### Task to carry out
Every line below must be reproduced exactly. Copy them all.

### Information provided
=======

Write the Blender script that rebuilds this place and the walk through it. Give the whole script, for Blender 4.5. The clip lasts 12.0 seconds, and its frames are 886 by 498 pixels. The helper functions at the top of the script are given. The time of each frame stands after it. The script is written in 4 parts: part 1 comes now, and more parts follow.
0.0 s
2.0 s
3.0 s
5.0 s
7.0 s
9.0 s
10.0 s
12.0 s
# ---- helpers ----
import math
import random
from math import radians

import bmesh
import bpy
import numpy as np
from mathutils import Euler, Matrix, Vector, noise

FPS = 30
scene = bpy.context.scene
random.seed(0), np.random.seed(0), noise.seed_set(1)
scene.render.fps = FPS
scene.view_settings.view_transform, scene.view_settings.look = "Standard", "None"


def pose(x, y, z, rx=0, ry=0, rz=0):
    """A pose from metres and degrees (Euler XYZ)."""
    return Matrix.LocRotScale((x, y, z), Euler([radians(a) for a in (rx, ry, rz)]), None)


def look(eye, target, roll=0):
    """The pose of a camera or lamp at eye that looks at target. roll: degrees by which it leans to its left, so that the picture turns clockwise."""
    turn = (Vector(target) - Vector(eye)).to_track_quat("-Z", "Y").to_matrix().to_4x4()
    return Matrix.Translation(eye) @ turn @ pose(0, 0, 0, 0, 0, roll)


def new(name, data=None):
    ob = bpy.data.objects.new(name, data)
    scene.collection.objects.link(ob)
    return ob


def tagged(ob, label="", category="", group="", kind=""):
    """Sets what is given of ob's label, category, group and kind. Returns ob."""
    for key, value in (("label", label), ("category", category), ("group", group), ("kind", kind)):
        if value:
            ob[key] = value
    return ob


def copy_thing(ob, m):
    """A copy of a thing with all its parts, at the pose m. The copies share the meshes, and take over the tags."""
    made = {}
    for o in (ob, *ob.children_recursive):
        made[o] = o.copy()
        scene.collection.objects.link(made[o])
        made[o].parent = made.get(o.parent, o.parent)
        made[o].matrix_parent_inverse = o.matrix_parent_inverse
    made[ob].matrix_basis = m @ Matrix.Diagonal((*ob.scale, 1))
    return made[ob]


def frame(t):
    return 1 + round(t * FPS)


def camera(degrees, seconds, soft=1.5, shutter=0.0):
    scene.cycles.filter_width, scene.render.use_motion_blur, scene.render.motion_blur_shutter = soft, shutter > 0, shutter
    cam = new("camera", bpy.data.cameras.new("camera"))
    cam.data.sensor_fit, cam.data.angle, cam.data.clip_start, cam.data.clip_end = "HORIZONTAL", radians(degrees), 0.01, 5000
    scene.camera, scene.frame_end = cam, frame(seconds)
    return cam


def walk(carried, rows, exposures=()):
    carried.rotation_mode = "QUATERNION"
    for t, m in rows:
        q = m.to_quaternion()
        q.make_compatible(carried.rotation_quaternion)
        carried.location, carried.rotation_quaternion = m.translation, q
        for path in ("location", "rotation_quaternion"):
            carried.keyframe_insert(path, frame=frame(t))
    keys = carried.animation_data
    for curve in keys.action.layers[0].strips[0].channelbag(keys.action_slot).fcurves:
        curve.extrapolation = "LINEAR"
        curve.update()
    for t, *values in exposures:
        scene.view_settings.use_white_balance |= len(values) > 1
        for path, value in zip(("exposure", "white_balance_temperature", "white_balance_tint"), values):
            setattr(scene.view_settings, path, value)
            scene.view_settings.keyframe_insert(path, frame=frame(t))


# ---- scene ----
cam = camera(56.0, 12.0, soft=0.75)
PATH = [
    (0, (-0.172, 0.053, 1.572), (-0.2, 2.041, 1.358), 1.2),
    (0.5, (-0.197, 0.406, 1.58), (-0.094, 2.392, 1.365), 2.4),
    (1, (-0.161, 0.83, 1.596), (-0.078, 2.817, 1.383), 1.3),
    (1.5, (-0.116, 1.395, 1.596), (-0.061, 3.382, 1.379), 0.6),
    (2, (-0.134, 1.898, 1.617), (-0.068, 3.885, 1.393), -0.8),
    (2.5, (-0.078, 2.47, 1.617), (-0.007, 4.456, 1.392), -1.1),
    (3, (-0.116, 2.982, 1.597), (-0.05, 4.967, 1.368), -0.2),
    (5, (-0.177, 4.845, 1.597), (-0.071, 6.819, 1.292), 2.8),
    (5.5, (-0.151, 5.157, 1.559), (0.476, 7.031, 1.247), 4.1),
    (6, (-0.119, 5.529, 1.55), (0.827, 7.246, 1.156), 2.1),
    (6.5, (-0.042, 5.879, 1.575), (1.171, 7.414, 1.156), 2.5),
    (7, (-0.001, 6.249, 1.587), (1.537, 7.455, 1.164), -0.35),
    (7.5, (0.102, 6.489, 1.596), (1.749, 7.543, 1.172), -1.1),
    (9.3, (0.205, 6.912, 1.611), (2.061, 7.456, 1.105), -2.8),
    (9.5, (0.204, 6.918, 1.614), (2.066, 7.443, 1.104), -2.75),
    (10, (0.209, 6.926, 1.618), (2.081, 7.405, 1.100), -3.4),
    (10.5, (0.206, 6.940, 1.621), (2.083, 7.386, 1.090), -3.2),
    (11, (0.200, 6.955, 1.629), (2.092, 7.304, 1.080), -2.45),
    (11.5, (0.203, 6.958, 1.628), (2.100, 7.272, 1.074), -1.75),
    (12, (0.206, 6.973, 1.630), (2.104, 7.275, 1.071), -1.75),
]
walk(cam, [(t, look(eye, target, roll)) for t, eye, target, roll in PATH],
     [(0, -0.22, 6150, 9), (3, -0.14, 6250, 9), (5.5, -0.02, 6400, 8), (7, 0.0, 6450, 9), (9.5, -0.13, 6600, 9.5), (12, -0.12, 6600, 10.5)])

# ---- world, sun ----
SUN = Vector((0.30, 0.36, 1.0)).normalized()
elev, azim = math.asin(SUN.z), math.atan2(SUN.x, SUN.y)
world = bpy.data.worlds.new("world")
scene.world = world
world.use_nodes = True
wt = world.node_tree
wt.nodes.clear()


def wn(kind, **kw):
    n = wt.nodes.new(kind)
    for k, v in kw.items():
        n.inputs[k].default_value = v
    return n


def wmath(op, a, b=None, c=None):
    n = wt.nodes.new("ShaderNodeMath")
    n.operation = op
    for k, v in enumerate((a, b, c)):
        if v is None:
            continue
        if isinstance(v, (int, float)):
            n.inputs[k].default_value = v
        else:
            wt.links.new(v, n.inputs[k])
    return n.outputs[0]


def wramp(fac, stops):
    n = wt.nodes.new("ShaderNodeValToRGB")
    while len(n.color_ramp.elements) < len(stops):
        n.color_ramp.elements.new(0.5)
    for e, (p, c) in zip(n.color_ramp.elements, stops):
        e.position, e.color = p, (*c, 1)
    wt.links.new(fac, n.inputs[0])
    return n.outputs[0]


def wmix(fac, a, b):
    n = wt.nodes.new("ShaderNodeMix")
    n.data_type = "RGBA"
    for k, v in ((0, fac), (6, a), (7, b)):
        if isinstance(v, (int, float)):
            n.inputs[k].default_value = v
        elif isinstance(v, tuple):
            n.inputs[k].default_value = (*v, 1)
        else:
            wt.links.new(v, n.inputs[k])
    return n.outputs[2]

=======

### Answer to this task
Write the Blender script that rebuilds this place and the walk through it. Give the whole script, for Blender 4.5. The clip lasts 12.0 seconds, and its frames are 886 by 498 pixels. The helper functions at the top of the script are given. The time of each frame stands after it. The script is written in 4 parts: part 1 comes now, and more parts follow.
0.0 s
2.0 s
3.0 s
5.0 s
7.0 s
9.0 s
10.0 s
12.0 s
# ---- helpers ----
import math
import random
from math import radians

import bmesh
import bpy
import numpy as np
from mathutils import Euler, Matrix, Vector, noise

FPS = 30
scene = bpy.context.scene
random.seed(0), np.random.seed(0), noise.seed_set(1)
scene.render.fps = FPS
scene.view_settings.view_transform, scene.view_settings.look = "Standard", "None"


def pose(x, y, z, rx=0, ry=0, rz=0):
    """A pose from metres and degrees (Euler XYZ)."""
    return Matrix.LocRotScale((x, y, z), Euler([radians(a) for a in (rx, ry, rz)]), None)


def look(eye, target, roll=0):
    """The pose of a camera or lamp at eye that looks at target. roll: degrees by which it leans to its left, so that the picture turns clockwise."""
    turn = (Vector(target) - Vector(eye)).to_track_quat("-Z", "Y").to_matrix().to_4x4()
    return Matrix.Translation(eye) @ turn @ pose(0, 0, 0, 0, 0, roll)


def new(name, data=None):
    ob = bpy.data.objects.new(name, data)
    scene.collection.objects.link(ob)
    return ob


def tagged(ob, label="", category="", group="", kind=""):
    """Sets what is given of ob's label, category, group and kind. Returns ob."""
    for key, value in (("label", label), ("category", category), ("group", group), ("kind", kind)):
        if value:
            ob[key] = value
    return ob


def copy_thing(ob, m):
    """A copy of a thing with all its parts, at the pose m. The copies share the meshes, and take over the tags."""
    made = {}
    for o in (ob, *ob.children_recursive):
        made[o] = o.copy()
        scene.collection.objects.link(made[o])
        made[o].parent = made.get(o.parent, o.parent)
        made[o].matrix_parent_inverse = o.matrix_parent_inverse
    made[ob].matrix_basis = m @ Matrix.Diagonal((*ob.scale, 1))
    return made[ob]


def frame(t):
    return 1 + round(t * FPS)


def camera(degrees, seconds, soft=1.5, shutter=0.0):
    scene.cycles.filter_width, scene.render.use_motion_blur, scene.render.motion_blur_shutter = soft, shutter > 0, shutter
    cam = new("camera", bpy.data.cameras.new("camera"))
    cam.data.sensor_fit, cam.data.angle, cam.data.clip_start, cam.data.clip_end = "HORIZONTAL", radians(degrees), 0.01, 5000
    scene.camera, scene.frame_end = cam, frame(seconds)
    return cam


def walk(carried, rows, exposures=()):
    carried.rotation_mode = "QUATERNION"
    for t, m in rows:
        q = m.to_quaternion()
        q.make_compatible(carried.rotation_quaternion)
        carried.location, carried.rotation_quaternion = m.translation, q
        for path in ("location", "rotation_quaternion"):
            carried.keyframe_insert(path, frame=frame(t))
    keys = carried.animation_data
    for curve in keys.action.layers[0].strips[0].channelbag(keys.action_slot).fcurves:
        curve.extrapolation = "LINEAR"
        curve.update()
    for t, *values in exposures:
        scene.view_settings.use_white_balance |= len(values) > 1
        for path, value in zip(("exposure", "white_balance_temperature", "white_balance_tint"), values):
            setattr(scene.view_settings, path, value)
            scene.view_settings.keyframe_insert(path, frame=frame(t))


# ---- scene ----
cam = camera(56.0, 12.0, soft=0.75)
PATH = [
    (0, (-0.172, 0.053, 1.572), (-0.2, 2.041, 1.358), 1.2),
    (0.5, (-0.197, 0.406, 1.58), (-0.094, 2.392, 1.365), 2.4),
    (1, (-0.161, 0.83, 1.596), (-0.078, 2.817, 1.383), 1.3),
    (1.5, (-0.116, 1.395, 1.596), (-0.061, 3.382, 1.379), 0.6),
    (2, (-0.134, 1.898, 1.617), (-0.068, 3.885, 1.393), -0.8),
    (2.5, (-0.078, 2.47, 1.617), (-0.007, 4.456, 1.392), -1.1),
    (3, (-0.116, 2.982, 1.597), (-0.05, 4.967, 1.368), -0.2),
    (5, (-0.177, 4.845, 1.597), (-0.071, 6.819, 1.292), 2.8),
    (5.5, (-0.151, 5.157, 1.559), (0.476, 7.031, 1.247), 4.1),
    (6, (-0.119, 5.529, 1.55), (0.827, 7.246, 1.156), 2.1),
    (6.5, (-0.042, 5.879, 1.575), (1.171, 7.414, 1.156), 2.5),
    (7, (-0.001, 6.249, 1.587), (1.537, 7.455, 1.164), -0.35),
    (7.5, (0.102, 6.489, 1.596), (1.749, 7.543, 1.172), -1.1),
    (9.3, (0.205, 6.912, 1.611), (2.061, 7.456, 1.105), -2.8),
    (9.5, (0.204, 6.918, 1.614), (2.066, 7.443, 1.104), -2.75),
    (10, (0.209, 6.926, 1.618), (2.081, 7.405, 1.100), -3.4),
    (10.5, (0.206, 6.940, 1.621), (2.083, 7.386, 1.090), -3.2),
    (11, (0.200, 6.955, 1.629), (2.092, 7.304, 1.080), -2.45),
    (11.5, (0.203, 6.958, 1.628), (2.100, 7.272, 1.074), -1.75),
    (12, (0.206, 6.973, 1.630), (2.104, 7.275, 1.071), -1.75),
]
walk(cam, [(t, look(eye, target, roll)) for t, eye, target, roll in PATH],
     [(0, -0.22, 6150, 9), (3, -0.14, 6250, 9), (5.5, -0.02, 6400, 8), (7, 0.0, 6450, 9), (9.5, -0.13, 6600, 9.5), (12, -0.12, 6600, 10.5)])

# ---- world, sun ----
SUN = Vector((0.30, 0.36, 1.0)).normalized()
elev, azim = math.asin(SUN.z), math.atan2(SUN.x, SUN.y)
world = bpy.data.worlds.new("world")
scene.world = world
world.use_nodes = True
wt = world.node_tree
wt.nodes.clear()


def wn(kind, **kw):
    n = wt.nodes.new(kind)
    for k, v in kw.items():
        n.inputs[k].default_value = v
    return n


def wmath(op, a, b=None, c=None):
    n = wt.nodes.new("ShaderNodeMath")
    n.operation = op
    for k, v in enumerate((a, b, c)):
        if v is None:
            continue
        if isinstance(v, (int, float)):
            n.inputs[k].default_value = v
        else:
            wt.links.new(v, n.inputs[k])
    return n.outputs[0]


def wramp(fac, stops):
    n = wt.nodes.new("ShaderNodeValToRGB")
    while len(n.color_ramp.elements) < len(stops):
        n.color_ramp.elements.new(0.5)
    for e, (p, c) in zip(n.color_ramp.elements, stops):
        e.position, e.color = p, (*c, 1)
    wt.links.new(fac, n.inputs[0])
    return n.outputs[0]


def wmix(fac, a, b):
    n = wt.nodes.new("ShaderNodeMix")
    n.data_type = "RGBA"
    for k, v in ((0, fac), (6, a), (7, b)):
        if isinstance(v, (int, float)):
            n.inputs[k].default_value = v
        elif isinstance(v, tuple):
            n.inputs[k].default_value = (*v, 1)
        else:
            wt.links.new(v, n.inputs[k])
    return n.outputs[2]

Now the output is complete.